### WHAT YOU WILL DO
Take the material below and retype it in full; pictures are left out.

◆ ◆ ◆ ◆

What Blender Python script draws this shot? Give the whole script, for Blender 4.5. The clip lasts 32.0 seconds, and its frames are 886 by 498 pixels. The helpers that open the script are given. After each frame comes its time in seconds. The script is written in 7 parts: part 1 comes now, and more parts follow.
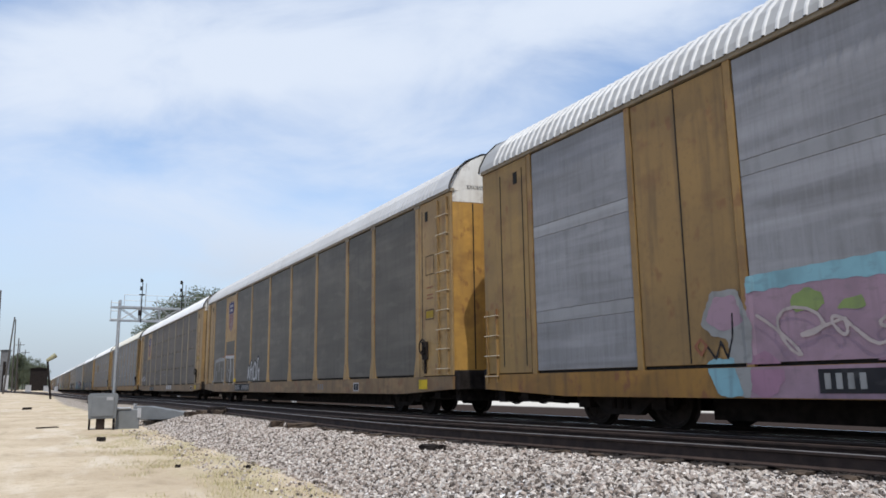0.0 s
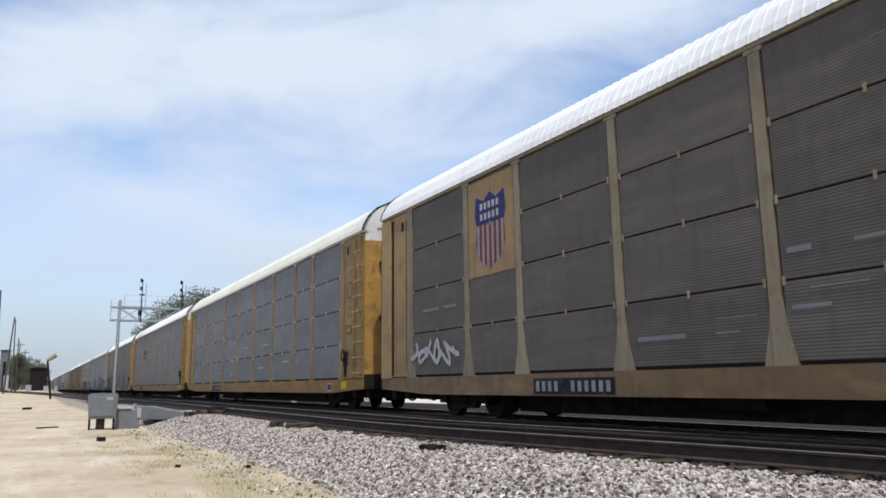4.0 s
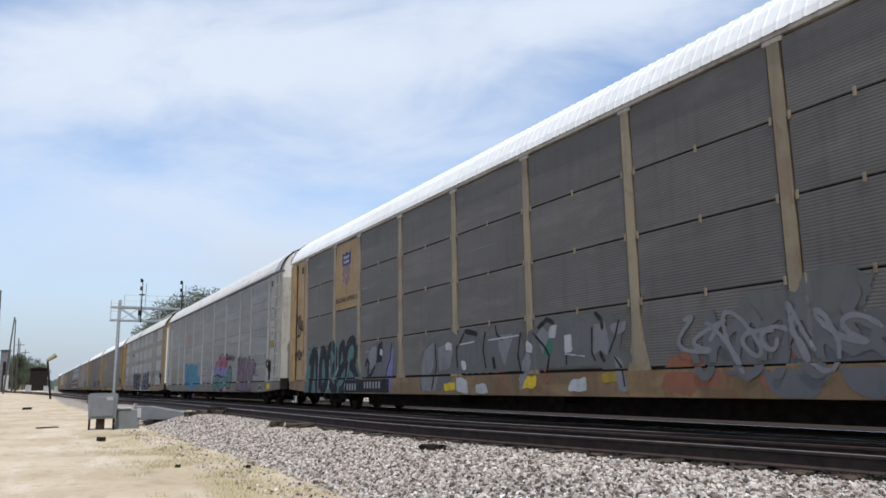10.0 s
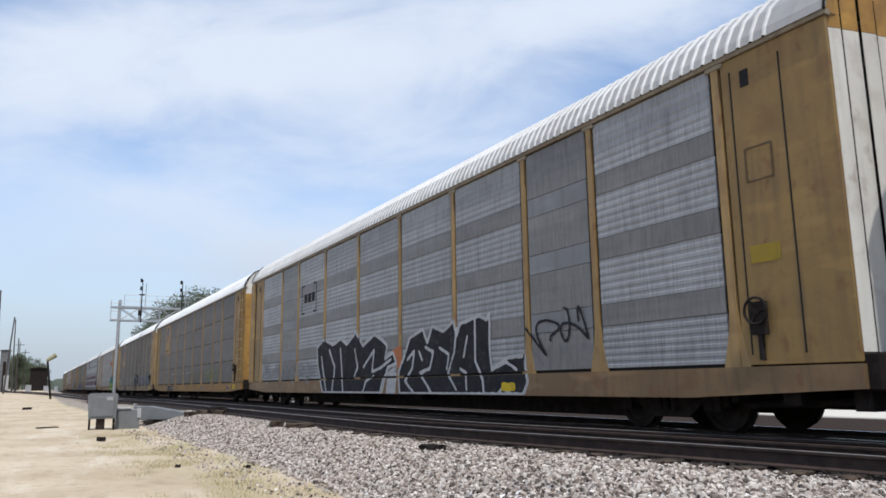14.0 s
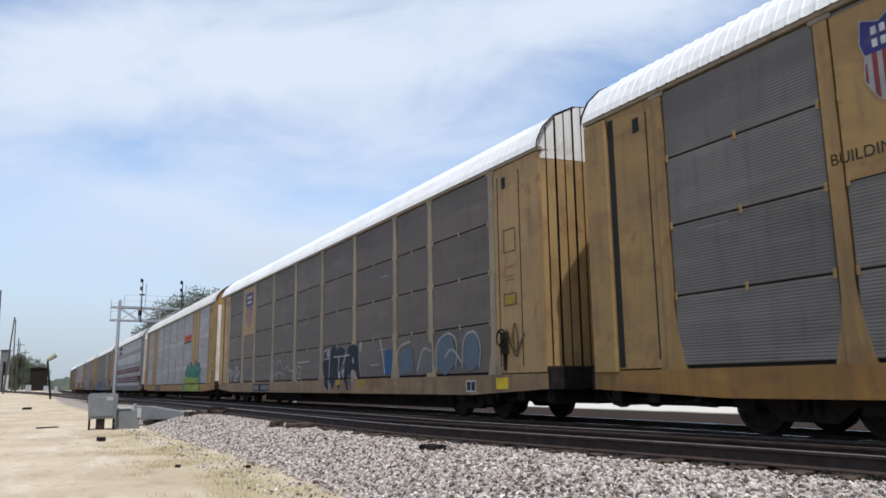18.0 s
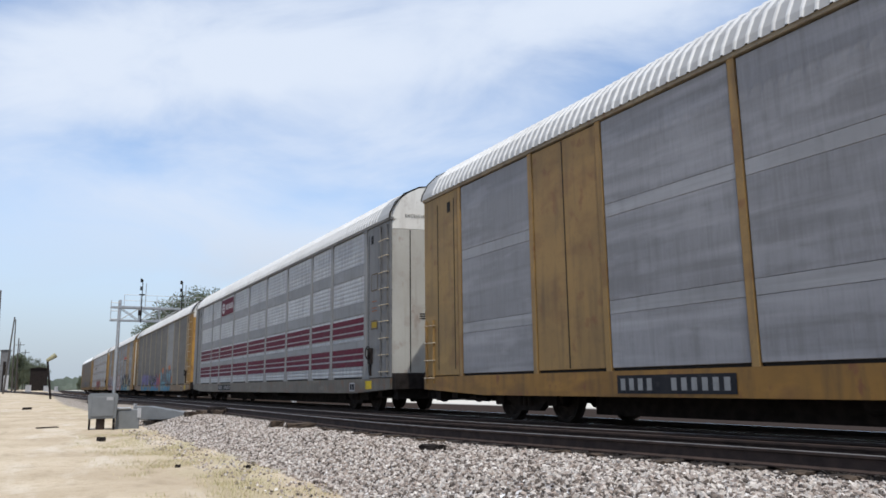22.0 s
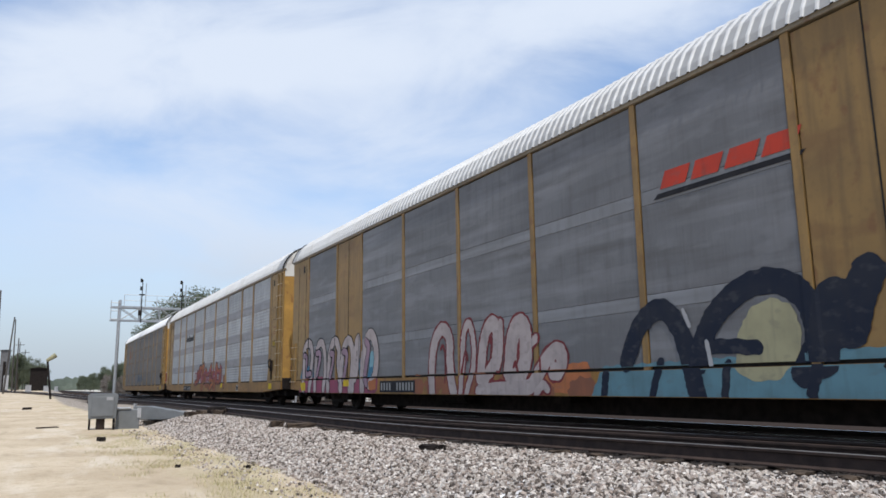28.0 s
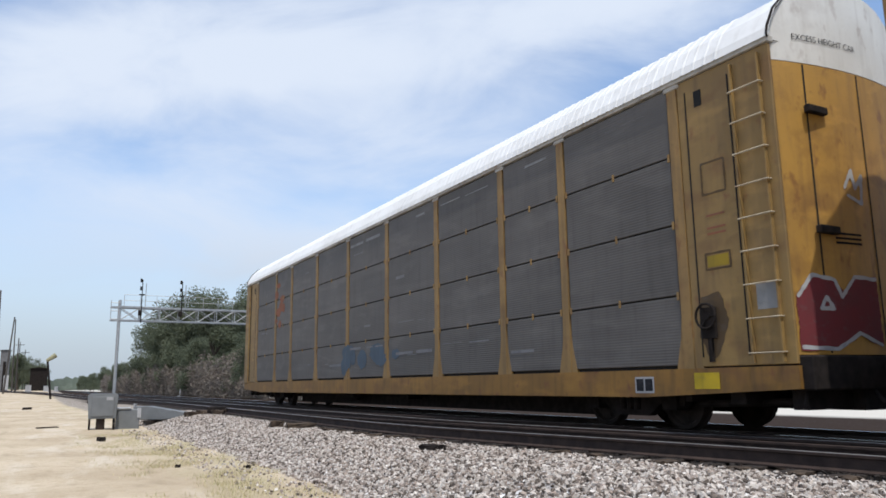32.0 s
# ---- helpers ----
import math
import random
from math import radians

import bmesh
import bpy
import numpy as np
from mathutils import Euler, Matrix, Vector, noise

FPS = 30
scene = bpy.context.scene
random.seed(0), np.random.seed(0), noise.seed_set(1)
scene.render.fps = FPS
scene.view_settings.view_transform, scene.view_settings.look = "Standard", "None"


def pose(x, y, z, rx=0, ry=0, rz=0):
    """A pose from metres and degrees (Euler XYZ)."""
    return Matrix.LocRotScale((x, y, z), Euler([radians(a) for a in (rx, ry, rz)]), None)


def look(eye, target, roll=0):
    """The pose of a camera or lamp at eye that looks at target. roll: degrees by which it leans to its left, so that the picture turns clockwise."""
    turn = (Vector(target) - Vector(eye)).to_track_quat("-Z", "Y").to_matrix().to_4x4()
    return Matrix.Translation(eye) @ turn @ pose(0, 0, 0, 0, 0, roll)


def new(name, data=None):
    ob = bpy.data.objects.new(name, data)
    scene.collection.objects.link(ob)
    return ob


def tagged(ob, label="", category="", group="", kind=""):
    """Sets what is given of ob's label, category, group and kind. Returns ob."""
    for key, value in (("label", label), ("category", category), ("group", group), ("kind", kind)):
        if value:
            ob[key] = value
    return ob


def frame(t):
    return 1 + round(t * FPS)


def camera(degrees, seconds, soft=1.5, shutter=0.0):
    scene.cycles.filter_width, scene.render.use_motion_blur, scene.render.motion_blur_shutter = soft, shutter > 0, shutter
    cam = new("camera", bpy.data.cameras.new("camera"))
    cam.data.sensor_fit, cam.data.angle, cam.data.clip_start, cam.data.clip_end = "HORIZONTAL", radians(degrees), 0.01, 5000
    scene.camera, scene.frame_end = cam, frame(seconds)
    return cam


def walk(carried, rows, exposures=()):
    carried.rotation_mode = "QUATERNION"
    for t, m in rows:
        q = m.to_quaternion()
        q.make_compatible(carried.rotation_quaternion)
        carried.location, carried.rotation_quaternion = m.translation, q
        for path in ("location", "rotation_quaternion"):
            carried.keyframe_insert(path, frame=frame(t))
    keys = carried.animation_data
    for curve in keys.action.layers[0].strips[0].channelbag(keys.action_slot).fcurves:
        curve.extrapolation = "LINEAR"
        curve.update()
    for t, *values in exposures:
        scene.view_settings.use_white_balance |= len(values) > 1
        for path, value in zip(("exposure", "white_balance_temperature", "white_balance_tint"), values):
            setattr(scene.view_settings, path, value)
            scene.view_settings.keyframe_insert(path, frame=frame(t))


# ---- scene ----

◆ ◆ ◆ ◆

### EXERCISE RESULT
What Blender Python script draws this shot? Give the whole script, for Blender 4.5. The clip lasts 32.0 seconds, and its frames are 886 by 498 pixels. The helpers that open the script are given. After each frame comes its time in seconds. The script is written in 7 parts: part 1 comes now, and more parts follow.
0.0 s
4.0 s
10.0 s
14.0 s
18.0 s
22.0 s
28.0 s
32.0 s
# ---- helpers ----
import math
import random
from math import radians

import bmesh
import bpy
import numpy as np
from mathutils import Euler, Matrix, Vector, noise

FPS = 30
scene = bpy.context.scene
random.seed(0), np.random.seed(0), noise.seed_set(1)
scene.render.fps = FPS
scene.view_settings.view_transform, scene.view_settings.look = "Standard", "None"


def pose(x, y, z, rx=0, ry=0, rz=0):
    """A pose from metres and degrees (Euler XYZ)."""
    return Matrix.LocRotScale((x, y, z), Euler([radians(a) for a in (rx, ry, rz)]), None)


def look(eye, target, roll=0):
    """The pose of a camera or lamp at eye that looks at target. roll: degrees by which it leans to its left, so that the picture turns clockwise."""
    turn = (Vector(target) - Vector(eye)).to_track_quat("-Z", "Y").to_matrix().to_4x4()
    return Matrix.Translation(eye) @ turn @ pose(0, 0, 0, 0, 0, roll)


def new(name, data=None):
    ob = bpy.data.objects.new(name, data)
    scene.collection.objects.link(ob)
    return ob


def tagged(ob, label="", category="", group="", kind=""):
    """Sets what is given of ob's label, category, group and kind. Returns ob."""
    for key, value in (("label", label), ("category", category), ("group", group), ("kind", kind)):
        if value:
            ob[key] = value
    return ob


def frame(t):
    return 1 + round(t * FPS)


def camera(degrees, seconds, soft=1.5, shutter=0.0):
    scene.cycles.filter_width, scene.render.use_motion_blur, scene.render.motion_blur_shutter = soft, shutter > 0, shutter
    cam = new("camera", bpy.data.cameras.new("camera"))
    cam.data.sensor_fit, cam.data.angle, cam.data.clip_start, cam.data.clip_end = "HORIZONTAL", radians(degrees), 0.01, 5000
    scene.camera, scene.frame_end = cam, frame(seconds)
    return cam


def walk(carried, rows, exposures=()):
    carried.rotation_mode = "QUATERNION"
    for t, m in rows:
        q = m.to_quaternion()
        q.make_compatible(carried.rotation_quaternion)
        carried.location, carried.rotation_quaternion = m.translation, q
        for path in ("location", "rotation_quaternion"):
            carried.keyframe_insert(path, frame=frame(t))
    keys = carried.animation_data
    for curve in keys.action.layers[0].strips[0].channelbag(keys.action_slot).fcurves:
        curve.extrapolation = "LINEAR"
        curve.update()
    for t, *values in exposures:
        scene.view_settings.use_white_balance |= len(values) > 1
        for path, value in zip(("exposure", "white_balance_temperature", "white_balance_tint"), values):
            setattr(scene.view_settings, path, value)
            scene.view_settings.keyframe_insert(path, frame=frame(t))


# ---- scene ----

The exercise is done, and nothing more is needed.